Technology also plays a big role in what you do. How have drones changed how you operate? What opportunities do they provide?
Yes, drones have revolutionised the way we film wildlife. Thanks to recent advances in technology, not only are they great tools for capturing big beautiful landscapes, increased battery life and stablised zoom lenses now allow me to capture animal behaviour like never before.
In the eagle episode of Epic Adventures, I flew drones above crowned eagles as they hunted a swarm of 10 million bats. It was truly extraordinary. I should mention that drones in the wrong hands are potentially very disturbing tools. I have spent 1000s of hours learning to fly around wildlife and always work with scientists to avoid animal disturbance.
Finally, you shoot all over the world, in extreme conditions and not-so-extreme. During your travels have you noticed any effects of climate change on the local environments or local wildlife?

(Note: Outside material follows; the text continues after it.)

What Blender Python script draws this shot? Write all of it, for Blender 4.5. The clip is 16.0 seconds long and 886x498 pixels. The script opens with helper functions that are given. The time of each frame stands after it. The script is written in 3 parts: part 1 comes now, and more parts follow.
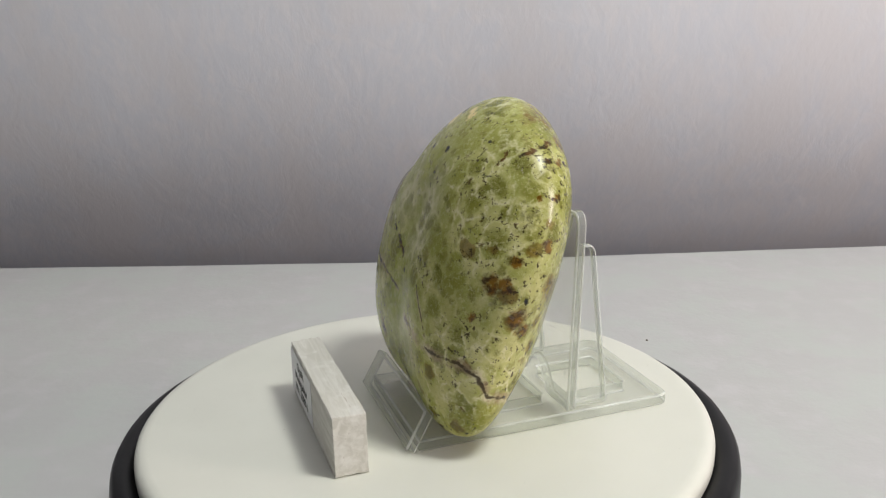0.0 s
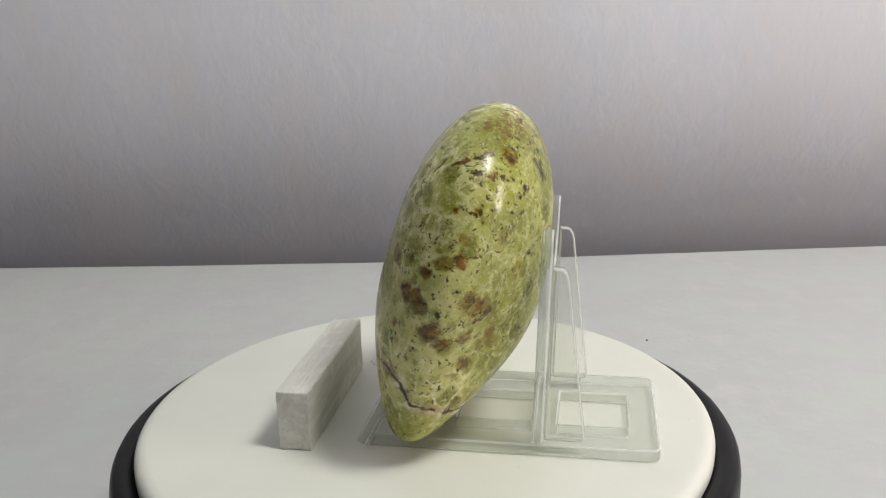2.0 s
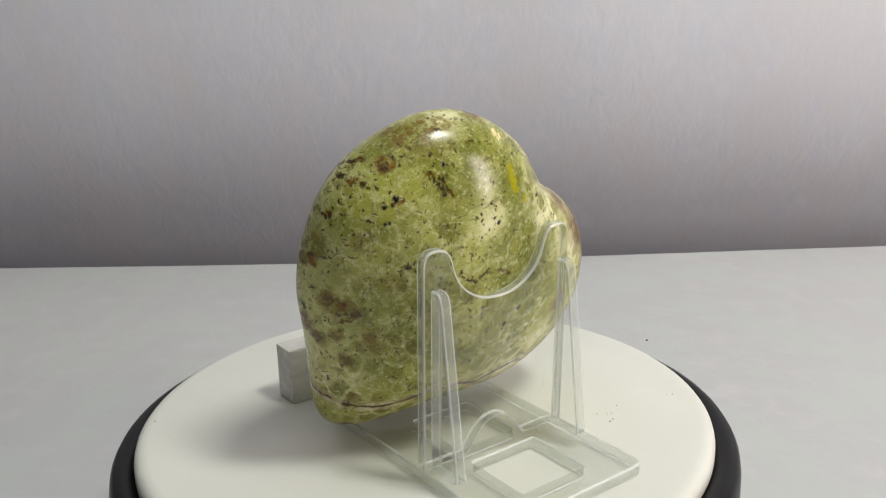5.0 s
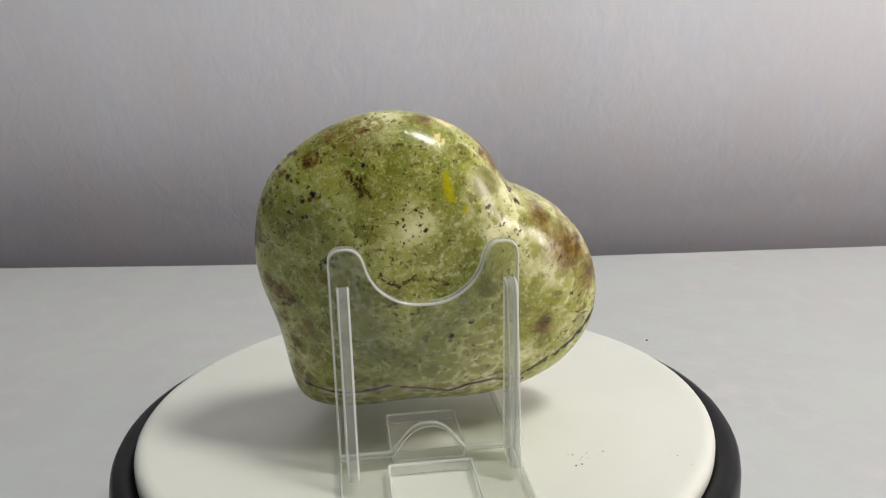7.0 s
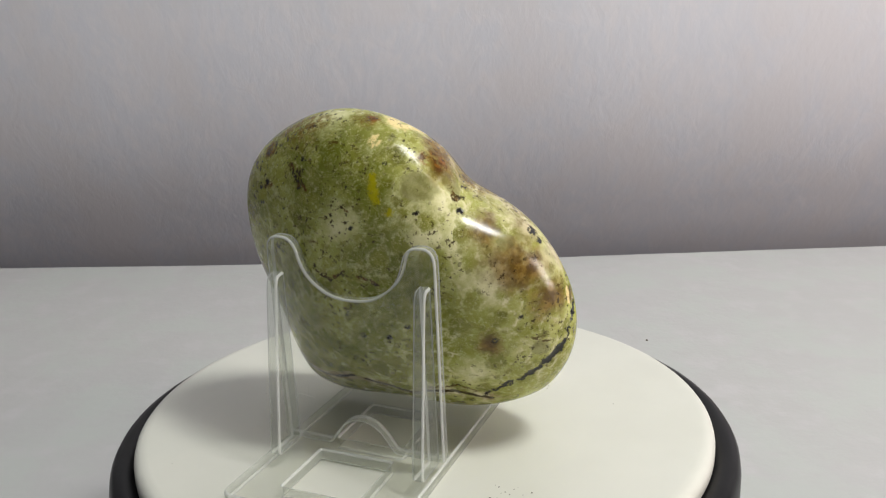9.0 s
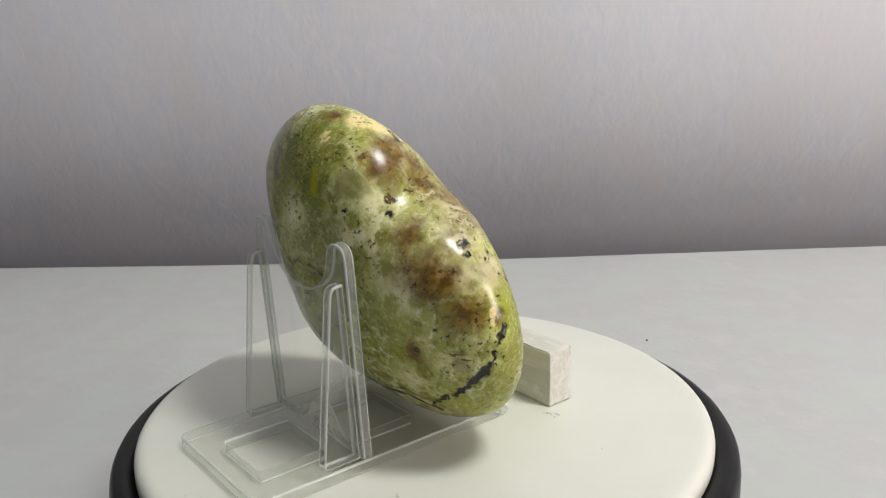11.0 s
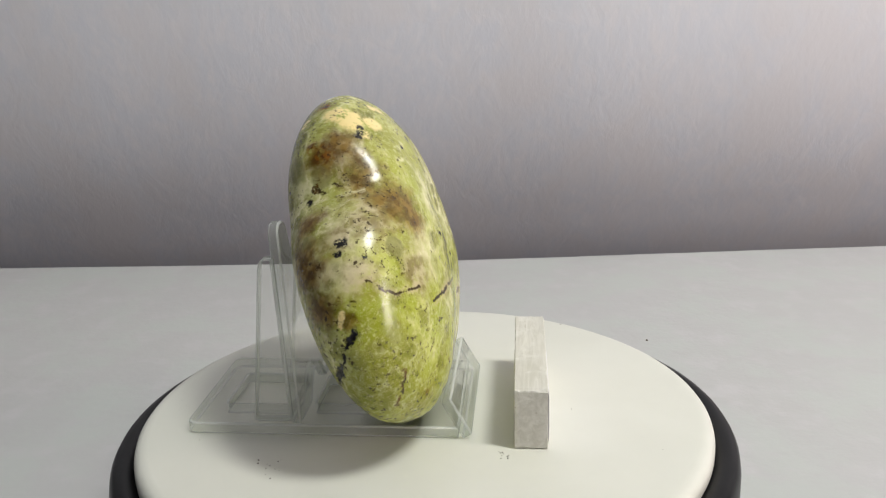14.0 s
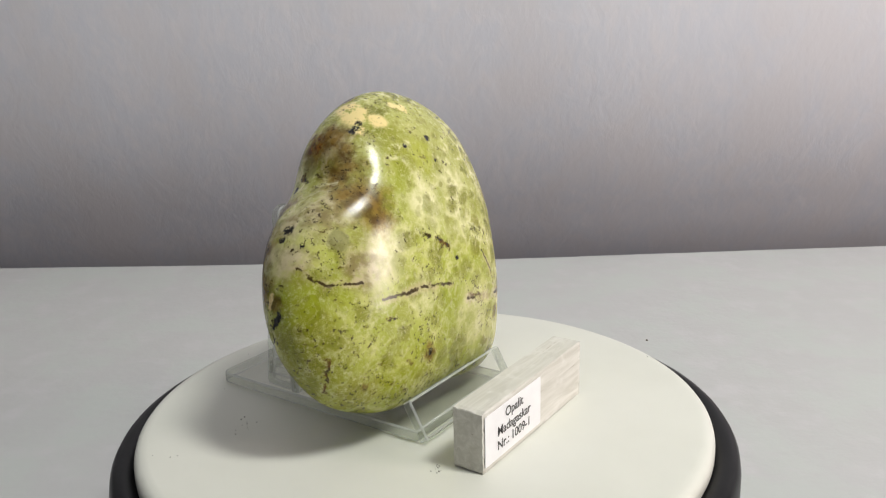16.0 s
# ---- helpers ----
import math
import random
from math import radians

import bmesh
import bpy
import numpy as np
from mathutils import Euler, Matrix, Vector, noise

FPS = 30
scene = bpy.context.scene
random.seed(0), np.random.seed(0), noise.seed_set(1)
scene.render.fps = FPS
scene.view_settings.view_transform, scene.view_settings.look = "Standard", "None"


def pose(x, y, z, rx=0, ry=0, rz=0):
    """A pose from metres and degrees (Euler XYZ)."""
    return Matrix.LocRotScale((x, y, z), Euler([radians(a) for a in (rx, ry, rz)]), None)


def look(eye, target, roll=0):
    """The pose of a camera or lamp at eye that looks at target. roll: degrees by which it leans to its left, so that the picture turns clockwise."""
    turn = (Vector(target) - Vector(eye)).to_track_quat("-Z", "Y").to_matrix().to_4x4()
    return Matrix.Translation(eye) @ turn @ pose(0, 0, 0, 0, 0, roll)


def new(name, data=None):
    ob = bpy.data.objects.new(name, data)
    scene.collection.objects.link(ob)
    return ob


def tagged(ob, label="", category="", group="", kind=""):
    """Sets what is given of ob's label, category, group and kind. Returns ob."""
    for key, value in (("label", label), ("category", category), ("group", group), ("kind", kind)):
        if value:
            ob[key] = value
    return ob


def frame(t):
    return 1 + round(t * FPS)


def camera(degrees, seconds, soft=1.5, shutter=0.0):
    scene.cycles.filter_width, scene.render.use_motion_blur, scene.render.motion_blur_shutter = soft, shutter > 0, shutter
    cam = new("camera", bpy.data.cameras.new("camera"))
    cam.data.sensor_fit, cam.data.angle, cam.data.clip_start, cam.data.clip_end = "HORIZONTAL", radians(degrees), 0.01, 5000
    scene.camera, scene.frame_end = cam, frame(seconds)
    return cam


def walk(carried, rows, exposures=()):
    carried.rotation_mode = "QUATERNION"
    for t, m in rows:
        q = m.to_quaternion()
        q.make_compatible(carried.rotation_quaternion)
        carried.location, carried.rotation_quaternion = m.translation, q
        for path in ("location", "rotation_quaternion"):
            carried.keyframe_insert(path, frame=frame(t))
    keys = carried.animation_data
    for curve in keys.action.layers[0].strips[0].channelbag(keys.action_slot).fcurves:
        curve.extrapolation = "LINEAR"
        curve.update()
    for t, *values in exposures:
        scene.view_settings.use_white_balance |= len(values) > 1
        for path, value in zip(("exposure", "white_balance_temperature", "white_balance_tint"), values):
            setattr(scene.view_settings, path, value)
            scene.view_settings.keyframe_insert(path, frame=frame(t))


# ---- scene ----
# ---------- camera: fixed on a tripod before the turntable ----------
cam = camera(53.16, 16.0, soft=1.2)
EYE = Vector((0.0, -0.26906, 0.13212))
PAN, TILT = radians(1.423), radians(-16.169)
AIM = EYE + Vector((math.sin(PAN) * math.cos(TILT), math.cos(PAN) * math.cos(TILT), math.sin(TILT)))
walk(cam, [(0.0, look(EYE, AIM, -1.548)), (16.0, look(EYE, AIM, -1.548))], exposures=[(0.0, 0.12), (16.0, 0.12)])

# ---------- light ----------
world = bpy.data.worlds.new("room_light")
scene.world = world
world.use_nodes = True
world.node_tree.nodes["Background"].inputs["Color"].default_value = (0.9, 0.93, 1.0, 1)
world.node_tree.nodes["Background"].inputs["Strength"].default_value = 0.05


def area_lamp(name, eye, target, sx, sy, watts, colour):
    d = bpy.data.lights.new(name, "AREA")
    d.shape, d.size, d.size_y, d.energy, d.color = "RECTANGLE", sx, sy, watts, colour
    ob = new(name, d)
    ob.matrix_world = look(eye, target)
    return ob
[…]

Yes, everywhere we go, even in the wildest corners of our planet, we see the effects of humans. I love that in this show format, we can discuss these issues and set the amazing animal behaviour we’re showcasing within a bigger environmental context. While wildlife all over the world is in a bad way, there are some positive stories and we grab hold of these for this series.

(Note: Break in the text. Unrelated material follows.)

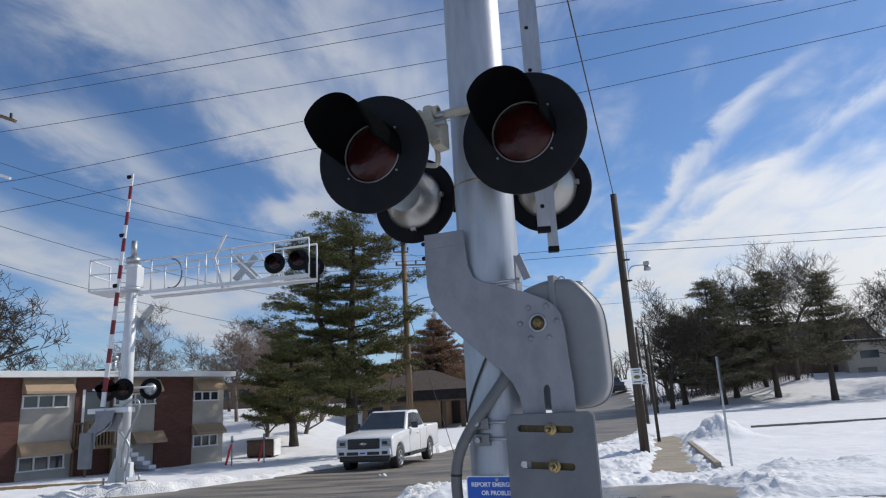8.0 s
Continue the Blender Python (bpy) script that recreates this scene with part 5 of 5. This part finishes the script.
# ---- the pickup truck ----
def pickup():
    h = Vector((-0.165, -0.986, 0))
    ang = math.atan2(h.y, h.x)
    cx, cy = -4.15, 22.0
    m = Matrix.Translation((cx, cy, ground_z(cx, cy) + 0.004)) @ Matrix.Rotation(ang, 4, "Z")
    t = thing("pickup_truck", "white extended-cab pickup truck with black grille on the road", "pickup truck", m)
    # x ahead, y to the truck's own left
    wx, tr = (1.95, -1.72), 0.40

    def shell(name, sections, mm, label="", bevel=0.04, belt=0.6):
        """Lofts cross-sections (x, half width, low, high, top half width) into one body."""
        bm = B()
        rings = []
        for x, w, z0, z1, wt in sections:
            rings.append([bm.verts.new(p) for p in ((x, -w, z0), (x, w, z0), (x, w, z0 + (z1 - z0) * belt), (x, wt, z1), (x, -wt, z1), (x, -w, z0 + (z1 - z0) * belt))])
        for a, b in zip(rings, rings[1:]):
            for k in range(6):
                bm.faces.new((a[k], b[k], b[(k + 1) % 6], a[(k + 1) % 6]))
        bm.faces.new(rings[0]), bm.faces.new(rings[-1][::-1])
        bmesh.ops.recalc_face_normals(bm, faces=bm.faces[:])
        bmesh.ops.bevel(bm, geom=[e for e in bm.edges if e.calc_face_angle(0) > 0.35], offset=bevel, segments=2, affect="EDGES", profile=0.6)
        return part(name, bm, mm, t, label)

    def arch(x, r=0.475, z=0.42):
        return [(x + r * math.cos(radians(t)), z + r * math.sin(radians(t))) for t in np.linspace(173, 7, 13)]

    nose = [(2.74, 0.46), (2.83, 0.60), (2.86, 0.80), (2.85, 1.02), (2.78, 1.12), (2.62, 1.185), (1.9, 1.25), (1.08, 1.29)]
    tail = [(-1.275, 1.30), (-1.285, 0.47)]
    bm = B()
    prism(bm, nose + tail + arch(wx[0]), -1.0, 1.0, bevel=0.055)
    part("front_body", bm, CAR_WHITE, t, "white hood, wings and doors", True)
    bm = B()
    prism(bm, [(-1.305, 0.47), (-1.305, 1.33), (-2.93, 1.36), (-2.97, 1.31), (-2.97, 0.62), (-2.9, 0.55)] + arch(wx[1]), -1.0, 1.0, bevel=0.045)
    part("bed", bm, CAR_WHITE, t, "white cargo bed", True)
    for x in wx:
        bm = B()
        box(bm, (x, 0, 0.56), (0.86, 1.56, 0.5))
        part("wheel_well", bm, CAR_DARK, t, "dark wheel well")
    cab = shell("cab", [(1.08, 0.93, 1.24, 1.28, 0.91), (0.28, 0.93, 1.24, 1.88, 0.74), (-0.1, 0.93, 1.24, 1.95, 0.76), (-0.95, 0.93, 1.24, 1.94, 0.75), (-1.28, 0.93, 1.24, 1.38, 0.86)], CAR_WHITE, "white cab", 0.055, 0.1)
    bm = B()
    vs = [bm.verts.new(p) for p in ((1.02, -0.84, 1.33), (1.02, 0.84, 1.33), (0.30, 0.67, 1.87), (0.30, -0.67, 1.87))]
    bm.faces.new(vs)
    bmesh.ops.recalc_face_normals(bm, faces=bm.faces[:])
    r = bmesh.ops.extrude_face_region(bm, geom=bm.faces[:])
    for v in r["geom"]:
        if isinstance(v, bmesh.types.BMVert):
            v.co += Vector((0.03, 0, 0.03))
    part("windscreen", bm, GLASS_DARK, cab, "dark windscreen")
    for s in (-1, 1):
        for x0, x1, x2, x3 in ((0.74, 0.20, -0.34, -0.36), (-0.42, -0.42, -0.92, -1.08)):
            bm = B()
            pts = [(x0, 1.36), (x1, 1.84), (x2, 1.86), (x3, 1.36)] if x0 > 0 else [(x0, 1.36), (x1, 1.84), (x2, 1.8), (x3, 1.38)]
            a = [bm.verts.new((x, s * (0.945 - 0.13 * (z - 1.30) / 0.5), z)) for x, z in pts]
            b = [bm.verts.new((x, s * (0.89 - 0.13 * (z - 1.30) / 0.5), z)) for x, z in pts]
            bm.faces.new(a), bm.faces.new(b[::-1])
            for k in range(4):
                bm.faces.new((a[k], b[k], b[(k + 1) % 4], a[(k + 1) % 4]))
            bmesh.ops.recalc_face_normals(bm, faces=bm.faces[:])
            part("side_window", bm, GLASS_DARK, cab, "dark side window")
        bm = B()
        box(bm, (0.62, s * 1.12, 1.42), (0.12, 0.24, 0.22), bevel=0.04)
        part("mirror", bm, CAR_DARK, t, "black door mirror")
        bm = B()
        box(bm, (-0.12, s * 1.01, 1.12), (0.22, 0.03, 0.05), bevel=0.01)
        part("door_handle", bm, CAR_WHITE, t)
        bm = B()
        for x in (0.9, -0.39, -1.29):
            box(bm, (x, s * 1.001, 0.88), (0.010, 0.006, 0.70))
        part("door_gap", bm, CAR_DARK, t)
        bm = B()
        box(bm, (0.0, s * 0.98, 0.42), (2.0, 0.1, 0.1), bevel=0.02)
        part("sill", bm, CAR_DARK, t)
        bm = B()
        box(bm, (2.735, s * 0.80, 0.95), (0.28, 0.36, 0.25), bevel=0.04)
        part("headlight", bm, GALVANISED, t, "clear headlight")
        bm = B()
        box(bm, (2.85, s * 0.76, 0.95), (0.07, 0.2, 0.12), bevel=0.02)
        part("headlight_core", bm, CAR_DARK, t)
        bm = B()
        box(bm, (2.92, s * 0.77, 0.64), (0.05, 0.2, 0.10), bevel=0.02)
        part("fog_lamp", bm, CAR_DARK, t)
        bm = B()
        box(bm, (-2.93, s * 0.93, 1.1), (0.08, 0.14, 0.36), bevel=0.02)
        part("tail_light", bm, RED_TAPE, t)
        for x in wx:
            bm = B()
            lathe(bm, [(0.40, -0.14), (0.40, 0.10), (0.36, 0.135), (0.26, 0.14)], Matrix.Translation((x, s * 0.86, tr)) @ Matrix.Rotation(radians(-90 * s), 4, "X"), 32)
            tyre = part("tyre", bm, BLACK_RUBBER, t, "black tyre")
            bm = B()
            mm = Matrix.Translation((x, s * 0.86, tr)) @ Matrix.Rotation(radians(-90 * s), 4, "X")
            lathe(bm, [(0.262, 0.13), (0.255, 0.145), (0.235, 0.14), (0.23, 0.07)], mm, 32)
            for k in range(6):
                a = k * math.pi / 3
                q = mm @ Matrix.Rotation(a, 4, "Z")
                box(bm, q @ Vector((0.13, 0, 0.115)), (0.24, 0.075, 0.04), q.to_3x3().to_4x4(), bevel=0.01)
            lathe(bm, [(0.07, 0.12), (0.06, 0.15), (0, 0.15)], mm, 16)
            part("rim", bm, CHROME, tyre, "six-spoke bright alloy rim")
            bm = B()
            lathe(bm, [(0.23, 0.06), (0, 0.06)], mm, 24)
            part("brake", bm, CAR_DARK, tyre)
    bm = B()
    box(bm, (2.835, 0, 0.93), (0.1, 1.16, 0.34), bevel=0.05)
    grille = part("grille", bm, CAR_DARK, t, "black grille")
    for z in (0.85, 0.93, 1.01):
        bm = B()
        box(bm, (2.89, 0, z), (0.02, 1.0, 0.02))
        part("grille_bar", bm, BLACK_RUBBER, grille)
    bm = B()
    lathe(bm, [(0.09, 0), (0.09, 0.02), (0, 0.022)], Matrix.Translation((2.89, 0, 0.93)) @ Matrix.Rotation(radians(90), 4, "Y") @ Matrix.Diagonal((0.55, 1.4, 1, 1)), 24)
    part("badge", bm, CHROME, grille, "plain oval badge")
    bm = B()
    box(bm, (2.83, 0, 0.655), (0.2, 1.92, 0.22), bevel=0.05)
    part("bumper", bm, CAR_WHITE, t, "white front bumper")
    bm = B()
    box(bm, (2.935, 0, 0.63), (0.02, 1.15, 0.10), bevel=0.008)
    part("bumper_grille", bm, CAR_DARK, t)
    bm = B()
    box(bm, (2.95, 0, 0.64), (0.02, 0.31, 0.15))
    plate = part("plate", bm, SIGN_WHITE, t, "pale blank plate")
    bm = B()
    box(bm, (2.964, 0, 0.64), (0.006, 0.2, 0.05))
    part("plate_bar", bm, SIGN_BLUE, plate)
    bm = B()
    box(bm, (-0.2, 0, 0.42), (5.2, 1.5, 0.2))
    part("chassis", bm, CAR_DARK, t)
    bm = B()
    box(bm, (2.74, 0, 0.46), (0.2, 1.78, 0.2), bevel=0.04)
    part("air_dam", bm, CAR_DARK, t)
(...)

In Antarctica, we captured the biggest gathering of fin whales ever filmed. Filming and studying such an enormous aggregation of Fin Whales in Antarctica, which were hunted to the verge of extinction during the twentieth century, is a very encouraging sign suggesting that their numbers are bouncing back following the ban on commercial whaling. Positive conservation stories are rare these days, and this is a dramatic example of nature’s resilience when given a chance to recover.